Adapun mengenai dugaan bahwa lagu kebangsaan Malaysia , Negaraku adalah jiplakan dari lagu Terang Bulan. Setelah ditelusuri ternyata lagu Negaraku merupakan lagu yang diadaptasi dari lagu yang berjudul La Rosalie, yang digubah oleh Pierre-Jean de Béranger, seorang musisi berkebangsaan Prancis pada akhir abad ke-19 di wilayah jajahan Prancis, pulau Mahé di Seychelles, di samudera Hindia. Pada tahun 1888, lagu tersebut digunakan sebagai lagu kebangsaan negara bagian Perak di Malaysia yang diberi judul Allah Lanjutkan Usia Sultan selama masa pendudukan Raja Edward VII. Sementara di Indonesia sendiri, nada yang sama kemudian diperkenalkan oleh opera Indonesian Bangsawan yang sedang mengadakan pementasan di Singapura pada tahun 1920, syairnya diubah dan kemudian diberi judul Terang Bulan. Lagu tersebut kemudian populer di Indonesia , terutama di daerah Riau. Setelah Malaysia memperoleh kemerdekaan dari Inggris pada tahun 1957, lagu Allah Lanjutkan Usia Sultan tersebut kemudian diadaptasi sebagai lagu kebangsaan negara Malaysia dengan judul Negaraku. Presiden Soekarno konon pada waktu itu pernah melarang lagu Terang Bulan dinyanyikan lagi karena lagu dengan nada yang sama telah dijadikan lagu kebangsaan oleh Malaysia.

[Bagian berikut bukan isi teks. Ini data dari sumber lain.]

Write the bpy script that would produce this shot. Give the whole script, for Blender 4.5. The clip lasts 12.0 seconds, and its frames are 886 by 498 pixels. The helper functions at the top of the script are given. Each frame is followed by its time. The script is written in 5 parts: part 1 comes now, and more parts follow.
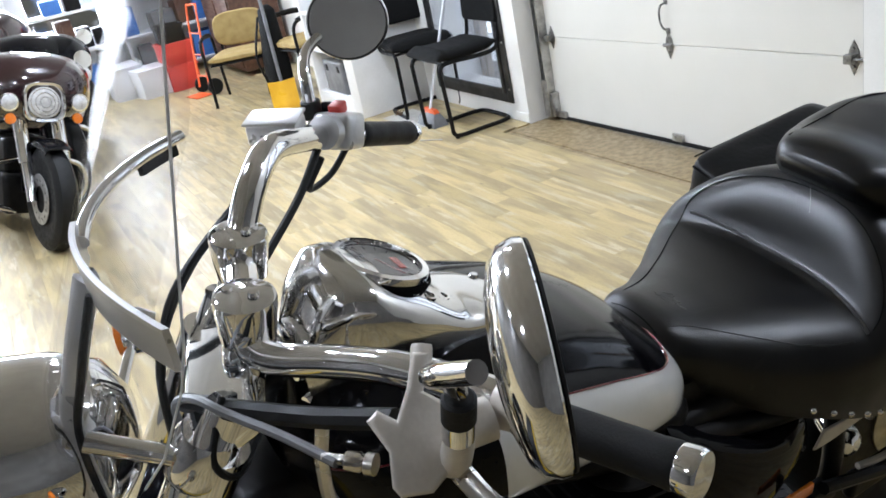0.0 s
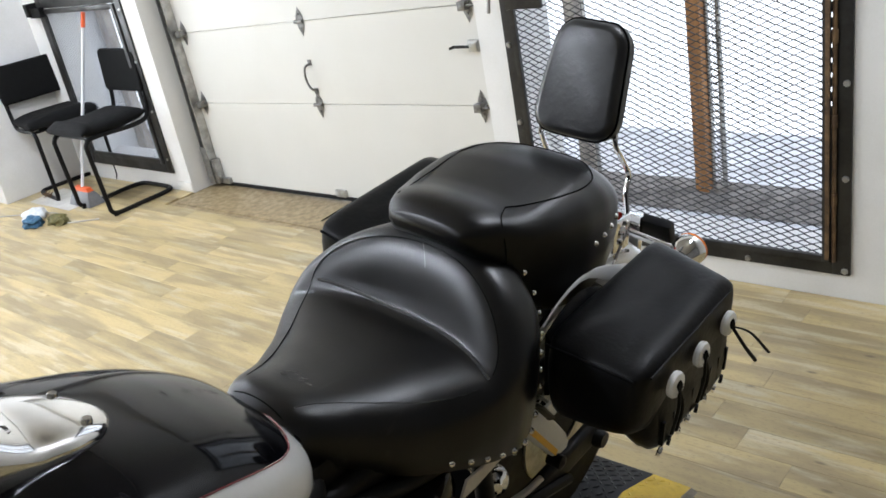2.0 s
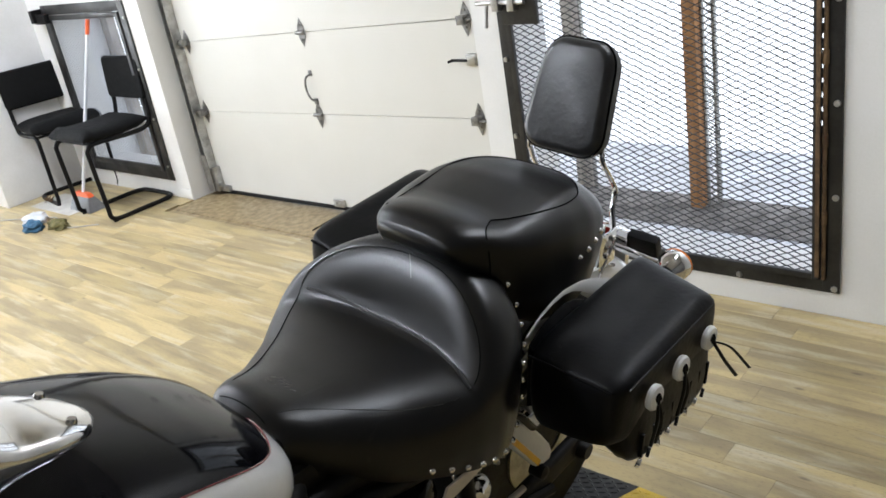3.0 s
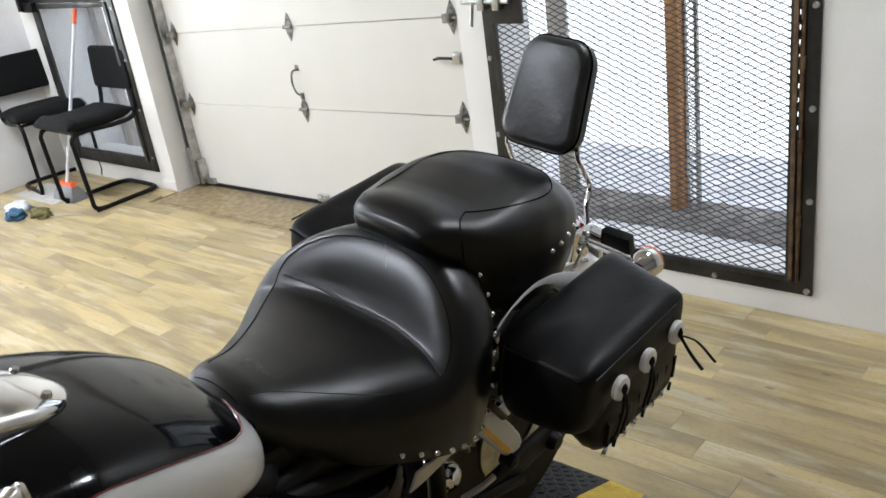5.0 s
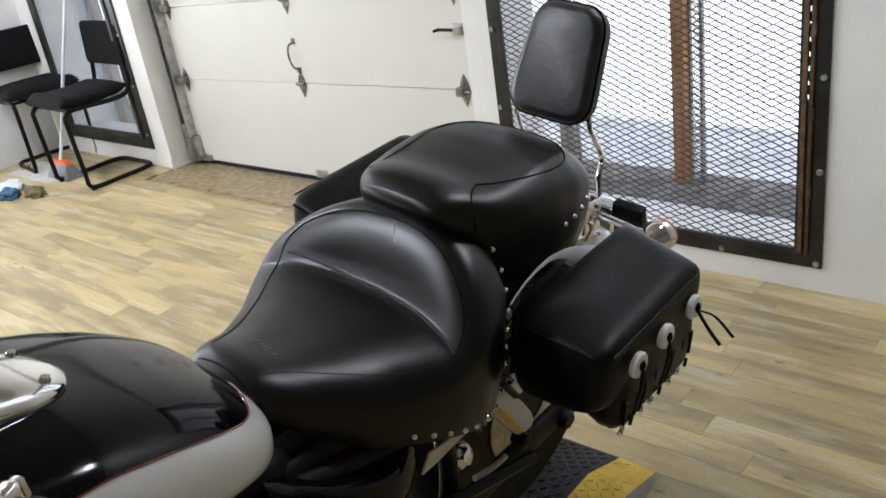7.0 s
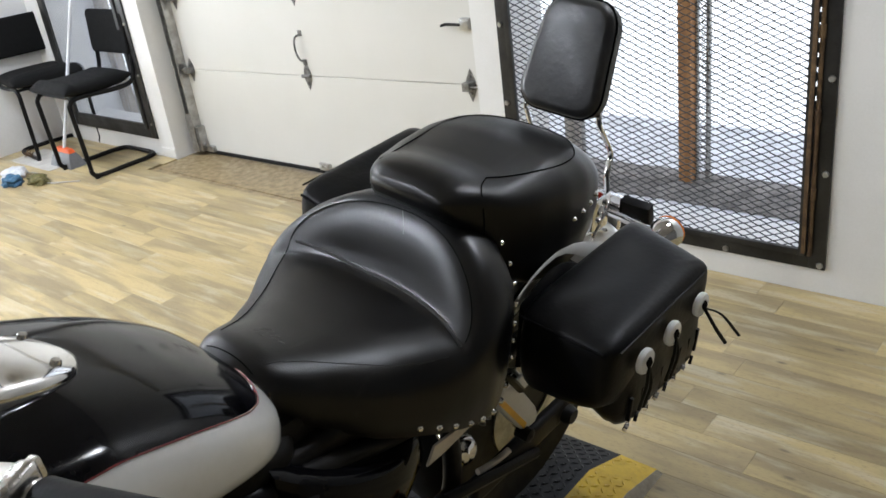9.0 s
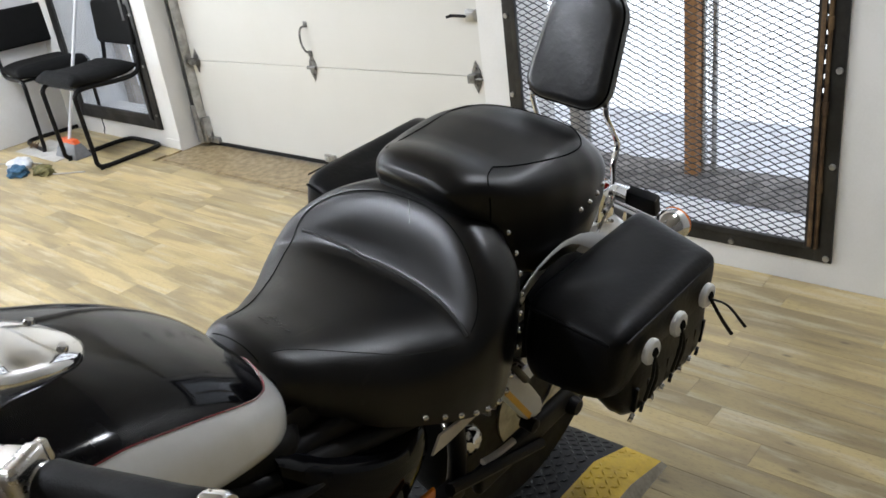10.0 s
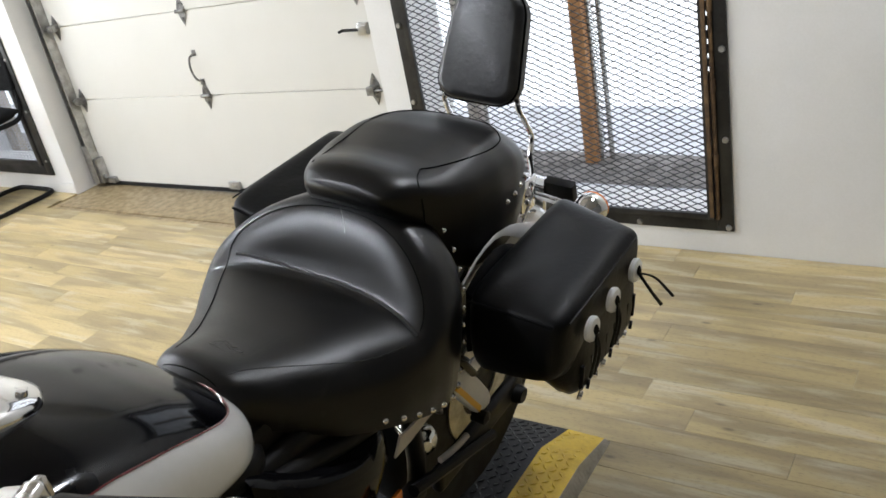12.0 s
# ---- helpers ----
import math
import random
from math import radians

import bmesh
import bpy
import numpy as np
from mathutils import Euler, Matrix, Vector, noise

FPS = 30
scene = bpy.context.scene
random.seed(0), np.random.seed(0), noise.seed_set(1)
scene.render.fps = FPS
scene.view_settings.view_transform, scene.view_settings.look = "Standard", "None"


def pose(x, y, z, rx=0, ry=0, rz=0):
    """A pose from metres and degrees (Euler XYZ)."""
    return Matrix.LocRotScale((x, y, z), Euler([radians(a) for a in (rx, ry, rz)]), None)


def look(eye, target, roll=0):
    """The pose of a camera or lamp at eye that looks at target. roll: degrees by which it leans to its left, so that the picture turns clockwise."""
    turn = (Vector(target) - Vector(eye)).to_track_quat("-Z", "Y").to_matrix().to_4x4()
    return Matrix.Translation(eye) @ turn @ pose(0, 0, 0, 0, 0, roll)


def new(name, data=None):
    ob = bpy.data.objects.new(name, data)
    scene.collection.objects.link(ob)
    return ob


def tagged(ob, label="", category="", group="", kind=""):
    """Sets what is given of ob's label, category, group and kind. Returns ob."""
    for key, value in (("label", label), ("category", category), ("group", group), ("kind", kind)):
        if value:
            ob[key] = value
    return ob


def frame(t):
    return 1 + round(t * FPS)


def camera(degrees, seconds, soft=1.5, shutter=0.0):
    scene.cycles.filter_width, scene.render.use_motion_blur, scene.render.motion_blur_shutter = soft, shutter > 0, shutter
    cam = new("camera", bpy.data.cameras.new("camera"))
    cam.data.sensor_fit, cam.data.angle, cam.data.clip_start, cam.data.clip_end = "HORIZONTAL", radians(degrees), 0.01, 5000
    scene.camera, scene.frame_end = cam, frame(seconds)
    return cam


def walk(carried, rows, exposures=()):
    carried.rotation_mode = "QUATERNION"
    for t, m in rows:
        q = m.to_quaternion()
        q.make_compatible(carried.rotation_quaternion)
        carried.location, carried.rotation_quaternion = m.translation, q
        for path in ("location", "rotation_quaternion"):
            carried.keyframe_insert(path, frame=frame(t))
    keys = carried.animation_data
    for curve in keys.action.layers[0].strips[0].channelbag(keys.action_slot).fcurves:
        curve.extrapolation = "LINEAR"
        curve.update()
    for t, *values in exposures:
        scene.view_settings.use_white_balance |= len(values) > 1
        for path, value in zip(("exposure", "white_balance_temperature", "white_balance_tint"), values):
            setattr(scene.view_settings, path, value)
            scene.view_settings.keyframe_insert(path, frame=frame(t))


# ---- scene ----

Jelaslah sudah Indonesia dan Malaysia adalah saudara kandung. Sebagaimana kita ketahui sejak dulu hingga sekarang cukup banyak pelajar atau mahasiwa Malaysia yang mengenyam pendidikan di Indonesia, dahulu Indonesia juga banyak mengirim bantuan tenaga pengajar dan para ahli dari berbagai bidang ke Malaysia. Meski produk domestik bruto (PDB) Indonesia saat ini mencapai US$ 514 miliar, sedangkan Malaysia hanya US$ 194 miliar, namun harus diakui kini penduduk Malaysia lebih makmur dibandingkan saudara tuanya, Indonesia. Indikasinya bisa dilihat dari pendapatan kotor per kapita (GNP) Malaysia yang mencapai US$ 13.740 per tahun, bandingkan dengan Indonesia yang hanya sebesar US$ 3.830 per tahun. Malaysia yang kekurangan tenaga kerja, sebagian besar tenaga kerjanya didatangkan dari Indonesia . Pusat Pemerintahan Malaysia yang megah di Putrajaya dibangun dengan menggunakan ribuan tenaga kerja dari Indonesia . Malaysia memperoleh tenaga kerja, sedangkan Indonesia memperoleh lapangan kerja. Kedua Negara pada hakikatnya saling membutuhkan.
Dengan demikian, terlalu berlebihan kiranya apabila setiap masalah, sengketa maupun konflik harus diselesaikan dengan cara-cara kekerasan atau konfrontasi, alangkah eloknya apabila semua itu diselesaikan oleh kedua belah pihak di meja perundingan dengan prinsip kesetaraan, persaudaraan, dan saling menghormati. Semoga.